For landfill gas recovery (for purposes of energy production), the complete encapsulation of the waste deposit would be necessary, so that gas does not escape and air does not enter and thus dilute the gas composition or inhibit gas formation. Gas is recovered actively, through vacuum pumping to preserve the methane content. Encapsulation requires impermeable soils and/or liners at the base, sites, and top of the waste deposit. If recovery of landfill biogas is an objective and the climate is warm and wet, each Zone of the landfill should have a life of only 3 years because the period of peak gas generation occurs rapidly.

Siting. Each sanitary landfill is uniquely designed to conform to the soil, geologic, topographic, and water resource conditions of the site. To minimize the costs of operating a sanitary landfill, the first and most critical step is proper siting in a location which enables economic operations and cost-effective environmental protection. Also, proper siting is essential to minimizing the cost of refuse collection. Site selection criteria are provided below as guidance (see box).

A proposed landfill site can be selected even though it does not meet each of the screening criteria. Engineering design can mitigate inadequate site conditions—but at a cost. When selecting a site which does not meet all of the screening criteria, possible engineering solutions which would bring the site into conformance with the intent of the unmet criteria shall be incorporated in the design.

World Bank Environmental Requirements. Solid waste components which involve new sanitary landfills are usually given an "A" ranking for environmental priority. With this ranking, the following activities are typically required to be accomplished prior to project appraisal: (1) documentation that site selection has been conducted to address the type of siting criteria listed below; (2) an environmental report to describe the site selected, outline potential environmental impacts of sanitary landfill at the site, and propose mitigative measures; (3) public education and local consultations with residents in the vicinity of the proposed sanitary landfill, including an open forum where all interested parties have an opportunity to express their opinions concerning site selection; and (4) conceptual design and budgetary costing of the sanitary landfill, including mitigative measures identified in the environmental report and responsive to the local consultations, and compensatory measures to benefit the host community may also be considered. If the proposed sanitary landfill is a substantial part of total project costs, the "A" ranking may also require that: (1) all design and tender document development be completed by the time of appraisal; and (2) the local environmental agency provide a letter of environmental permission allowing sanitary landfill construction to proceed.

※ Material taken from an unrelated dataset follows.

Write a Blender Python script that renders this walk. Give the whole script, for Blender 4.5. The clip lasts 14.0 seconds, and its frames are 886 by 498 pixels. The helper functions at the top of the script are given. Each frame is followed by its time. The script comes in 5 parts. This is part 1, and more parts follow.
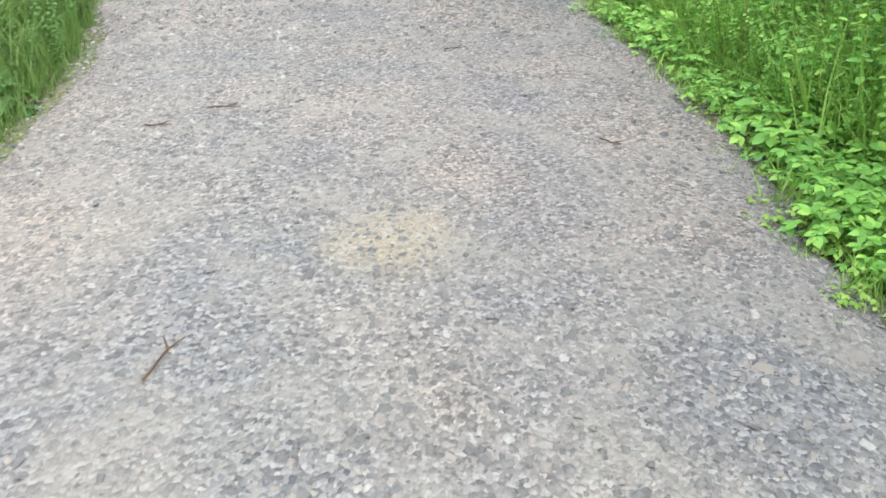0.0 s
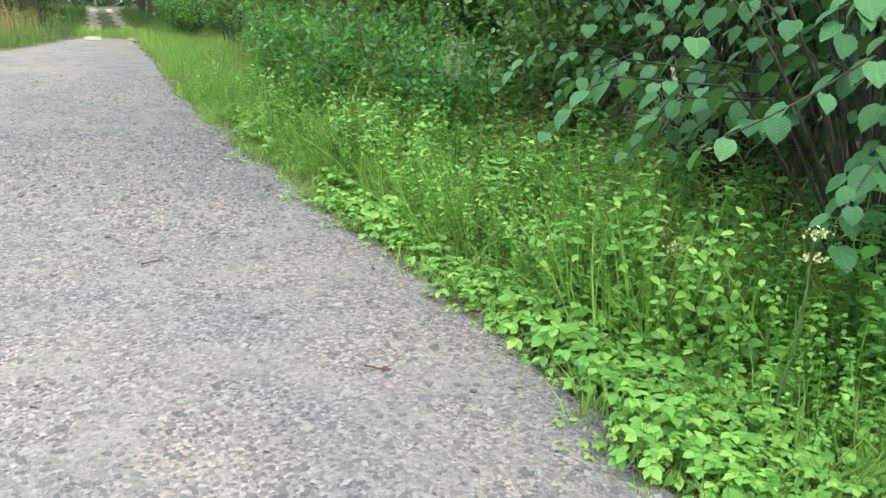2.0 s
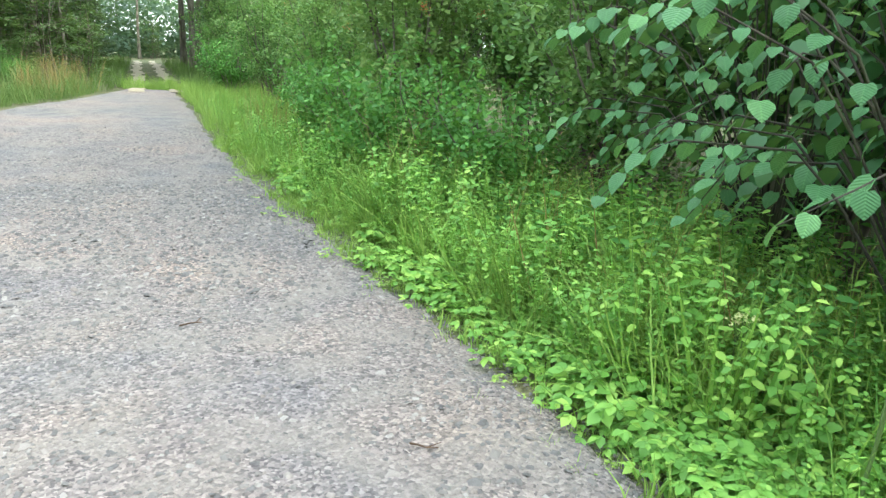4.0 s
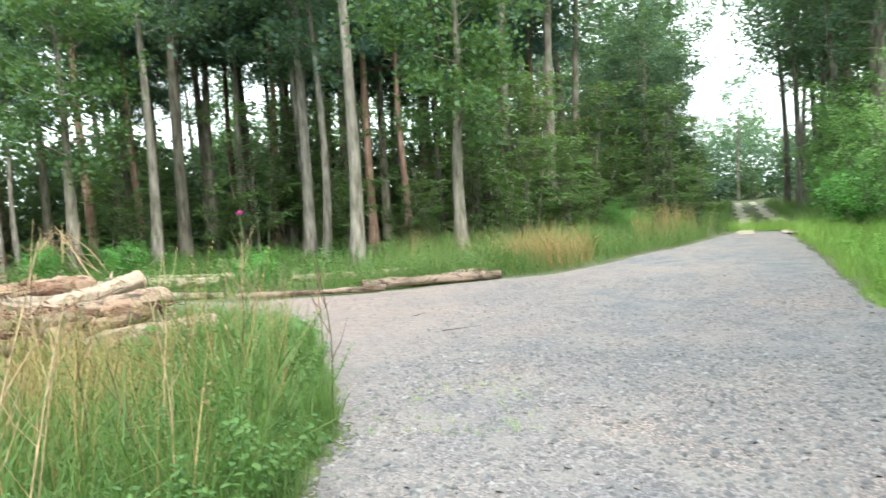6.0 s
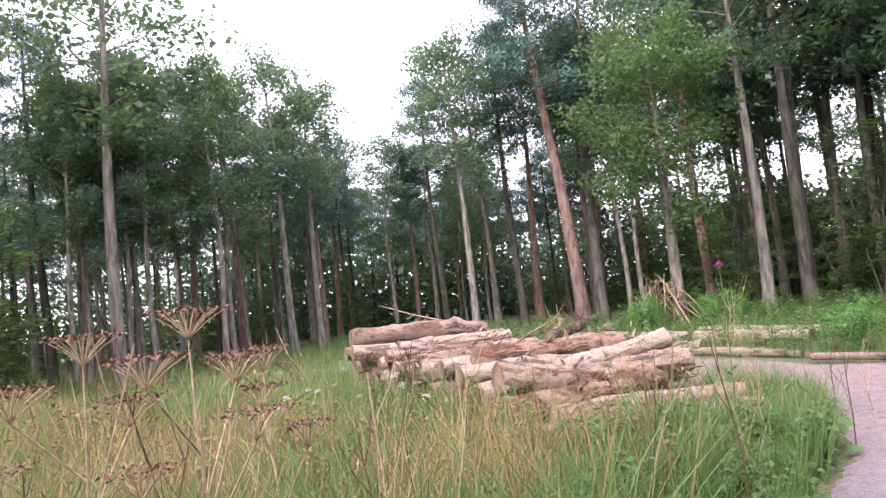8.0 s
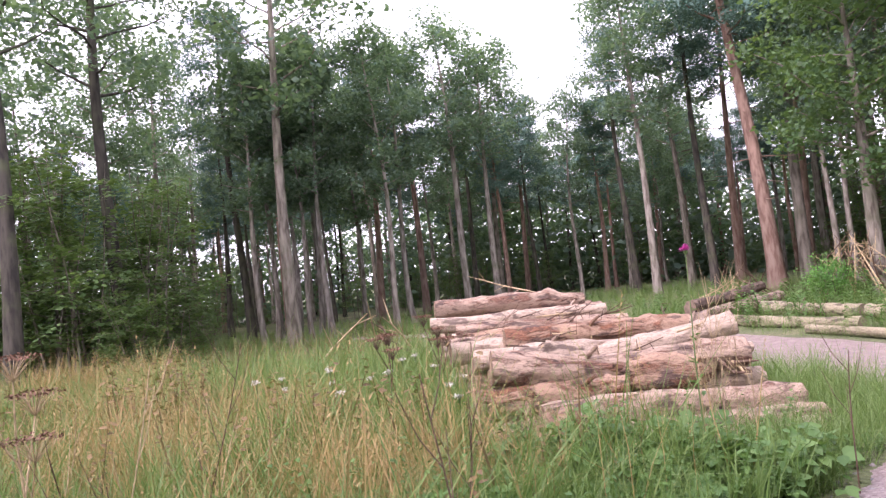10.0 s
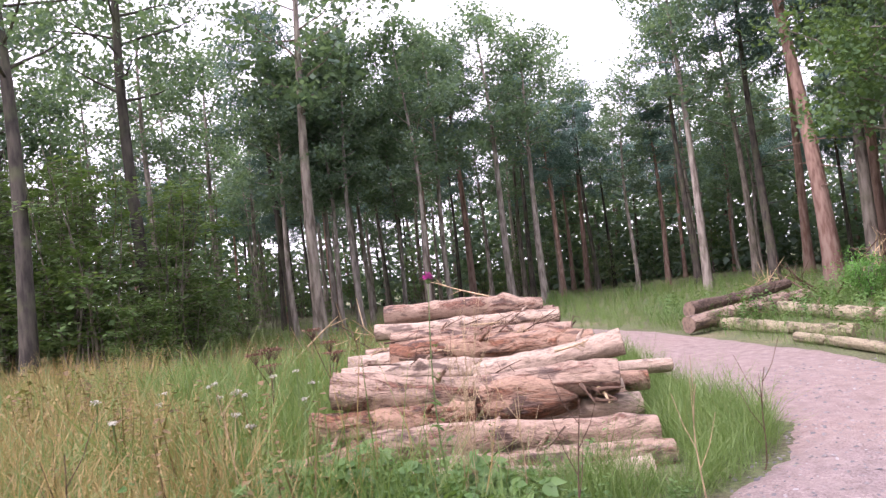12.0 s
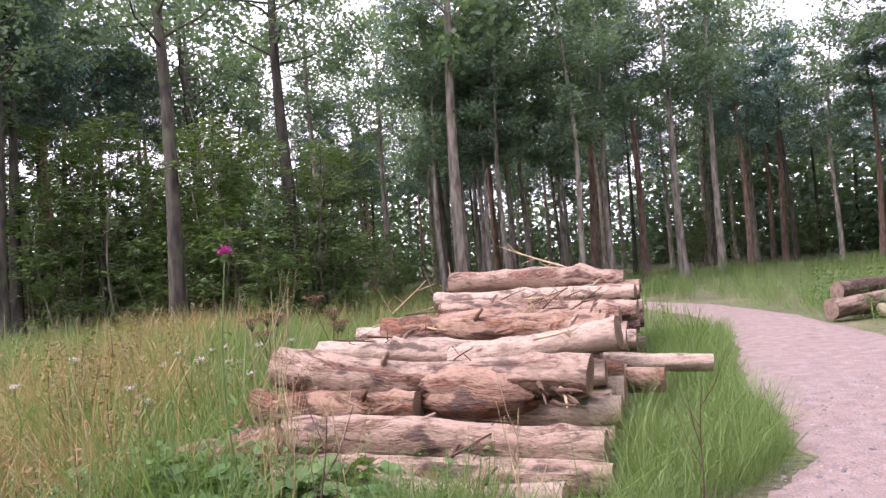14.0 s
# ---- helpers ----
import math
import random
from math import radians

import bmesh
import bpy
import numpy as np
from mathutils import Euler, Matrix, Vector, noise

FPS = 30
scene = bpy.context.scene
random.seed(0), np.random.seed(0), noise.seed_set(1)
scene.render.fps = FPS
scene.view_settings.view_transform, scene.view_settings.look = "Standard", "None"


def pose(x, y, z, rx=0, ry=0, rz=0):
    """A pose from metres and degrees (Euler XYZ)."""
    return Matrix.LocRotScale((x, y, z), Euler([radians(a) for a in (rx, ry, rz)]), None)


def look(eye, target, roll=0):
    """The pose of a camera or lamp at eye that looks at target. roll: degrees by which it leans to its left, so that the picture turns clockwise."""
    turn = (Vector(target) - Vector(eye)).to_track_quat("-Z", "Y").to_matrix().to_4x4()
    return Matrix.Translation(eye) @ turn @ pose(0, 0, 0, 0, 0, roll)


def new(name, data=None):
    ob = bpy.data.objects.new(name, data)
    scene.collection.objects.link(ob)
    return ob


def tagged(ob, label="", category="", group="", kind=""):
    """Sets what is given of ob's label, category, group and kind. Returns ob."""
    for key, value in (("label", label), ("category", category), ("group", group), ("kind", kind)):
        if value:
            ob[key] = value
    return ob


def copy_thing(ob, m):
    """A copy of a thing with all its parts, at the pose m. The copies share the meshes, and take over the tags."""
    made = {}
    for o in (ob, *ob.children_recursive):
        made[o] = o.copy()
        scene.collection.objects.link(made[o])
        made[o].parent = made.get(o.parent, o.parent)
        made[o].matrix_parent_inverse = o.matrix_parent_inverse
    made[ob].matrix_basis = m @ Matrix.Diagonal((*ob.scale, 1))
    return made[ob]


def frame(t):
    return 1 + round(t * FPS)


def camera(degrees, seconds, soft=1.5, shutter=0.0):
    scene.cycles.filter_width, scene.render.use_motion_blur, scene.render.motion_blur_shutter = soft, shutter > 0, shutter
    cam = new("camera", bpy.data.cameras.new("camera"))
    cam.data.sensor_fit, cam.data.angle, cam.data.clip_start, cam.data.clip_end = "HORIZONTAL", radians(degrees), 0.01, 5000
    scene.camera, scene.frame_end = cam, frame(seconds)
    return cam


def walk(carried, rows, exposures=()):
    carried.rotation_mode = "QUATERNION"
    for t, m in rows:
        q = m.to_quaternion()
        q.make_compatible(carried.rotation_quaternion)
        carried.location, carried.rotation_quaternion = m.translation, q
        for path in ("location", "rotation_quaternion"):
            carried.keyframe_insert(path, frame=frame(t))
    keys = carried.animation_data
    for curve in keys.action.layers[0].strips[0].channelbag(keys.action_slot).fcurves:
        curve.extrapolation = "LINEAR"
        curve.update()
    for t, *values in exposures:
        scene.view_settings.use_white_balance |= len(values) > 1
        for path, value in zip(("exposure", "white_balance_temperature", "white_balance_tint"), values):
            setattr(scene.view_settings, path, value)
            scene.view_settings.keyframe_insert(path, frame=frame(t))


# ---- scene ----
cam = camera(62.04, 14.0, soft=1.35, shutter=0.15)
PATH = [
    (0, pose(-0.000, -0.000, 1.500, 58.89, -0.82, -5.51)),
    (0.5, pose(0.114, 0.306, 1.444, 64.66, 0.72, -12.32)),
    (1, pose(0.173, 0.590, 1.441, 70.97, 0.64, -20.13)),
    (1.5, pose(0.091, 0.831, 1.504, 73.93, -0.66, -28.60)),
    (2, pose(0.034, 0.900, 1.498, 71.60, -2.33, -29.38)),
    (2.2, pose(0.038, 0.900, 1.506, 71.20, -2.71, -28.94)),
    (4.3, pose(0.037, 1.195, 1.546, 76.05, -2.09, -25.85)),
    (4.5, pose(0.044, 1.367, 1.497, 76.62, -1.89, -23.46)),
    (5, pose(0.044, 1.867, 1.521, 78.50, -0.89, -13.51)),
    (5.5, pose(-0.127, 2.348, 1.535, 82.02, 0.68, 0.43)),
    (6, pose(-0.291, 2.791, 1.518, 86.39, 3.48, 16.19)),
    (6.5, pose(-0.319, 3.339, 1.498, 89.89, 5.39, 32.59)),
    (7, pose(-0.160, 3.889, 1.491, 91.45, 6.58, 45.89)),
    (7.3, pose(-0.027, 4.160, 1.501, 92.37, 7.41, 52.38)),
    (7.5, pose(0.044, 4.342, 1.489, 92.38, 6.67, 57.03)),
    (8, pose(0.086, 4.865, 1.504, 93.90, 6.32, 64.93)),
    (8.3, pose(0.114, 5.215, 1.501, 94.70, 7.25, 67.72)),
    (8.5, pose(0.135, 5.464, 1.501, 94.30, 6.75, 69.36)),
    (9, pose(0.182, 6.113, 1.483, 92.96, 7.14, 74.47)),
    (9.2, pose(0.200, 6.359, 1.497, 92.46, 7.01, 76.32)),
    (11.3, pose(0.143, 8.798, 1.518, 92.76, 5.75, 89.81)),
    (11.5, pose(0.096, 9.034, 1.537, 92.26, 5.90, 90.12)),
    (12, pose(-0.079, 9.635, 1.524, 92.20, 6.62, 90.72)),
    (12.5, pose(-0.336, 10.174, 1.509, 92.46, 6.89, 92.90)),
    (13, pose(-0.679, 10.650, 1.497, 91.99, 4.99, 97.96)),
    (13.2, pose(-0.805, 10.818, 1.479, 91.84, 4.31, 99.83)),
    (13.5, pose(-0.992, 11.086, 1.475, 91.51, 3.60, 102.52)),
    (14, pose(-1.270, 11.591, 1.415, 90.68, 4.83, 107.28)),
]
EXPOSURES = [(0.0, 1.55, 6450, 3), (1.0, 1.5, 6400, 2), (2.0, 1.65, 6400, 1), (5.0, 1.75, 6300, 0), (6.5, 1.6, 6250, 0), (7.2, 1.5, 6200, 20), (7.8, 1.45, 6200, 32), (9.0, 1.45, 6250, 37), (14.0, 1.4, 6350, 38)]
walk(cam, PATH, EXPOSURES)

# ---- sky and light: an overcast summer day ----
world = bpy.data.worlds.new("overcast_sky")
scene.world = world
world.use_nodes = True
wn, wl = world.node_tree.nodes, world.node_tree.links
sky = wn.new("ShaderNodeTexSky")
sky.sky_type = "NISHITA"
sky.sun_disc = False
sky.sun_elevation, sky.sun_rotation = radians(50), radians(140)
sky.dust_density, sky.ozone_density = 6.0, 1.0
cloud = wn.new("ShaderNodeMix")
cloud.data_type = "RGBA"
cloud.inputs["Factor"].default_value = 0.8
cloud.inputs["B"].default_value = (10.2, 10.6, 11.0, 1)
wl.new(sky.outputs[0], cloud.inputs["A"])
wl.new(cloud.outputs["Result"], wn["Background"].inputs[0])
wn["Background"].inputs[1].default_value = 0.12
sun = new("sun", bpy.data.lights.new("sun", "SUN"))
sun.data.energy, sun.data.angle, sun.data.color = 1.6, radians(25), (1.0, 0.96, 0.9)
sun.matrix_world = look((0, 0, 20), (-11, 13, 0))


# ---- materials ----
def material(name):
    m = bpy.data.materials.new(name)
    m.use_nodes = True
    return m, m.node_tree.nodes, m.node_tree.links, m.node_tree.nodes["Principled BSDF"]


def ramp(n, stops):
    r = n.new("ShaderNodeValToRGB")
    e = r.color_ramp.elements
    while len(e) < len(stops):
        e.new(0.5)
    for el, (p, c) in zip(e, stops):
        el.position, el.color = p, (*c, 1)
    return r


def noise_tex(n, l, scale, detail=4.0, stretch=None, coords="Object"):
    t = n.new("ShaderNodeTexNoise")
    t.inputs["Scale"].default_value, t.inputs["Detail"].default_value = scale, detail
    co = n.new("ShaderNodeTexCoord")
    if stretch:
        mp = n.new("ShaderNodeMapping")
        mp.inputs["Scale"].default_value = stretch
        l.new(co.outputs[coords], mp.inputs[0])
        l.new(mp.outputs[0], t.inputs["Vector"])
    else:
        l.new(co.outputs[coords], t.inputs["Vector"])
    return t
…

Private Sector Involvement. Sanitary landfill is a public good, because benefits of environmentally sound disposal are derived collectively. Nevertheless,

private sector involvement, if properly arranged, can increase the likelihood that landfill design and operation specifications will be followed. Ideally, the landfill would be built, operated, and owned by the a private company under a 10–15 year concession agreement, with a guaranteed minimum of waste quantity delivered (or paid for) by its municipal clients. Under this type of arrangement, the private company should also provide closure and post-closure guarantees. If government decides to build and own the facility, a private company could provide operation under a 5–8 year contract or franchise agreement.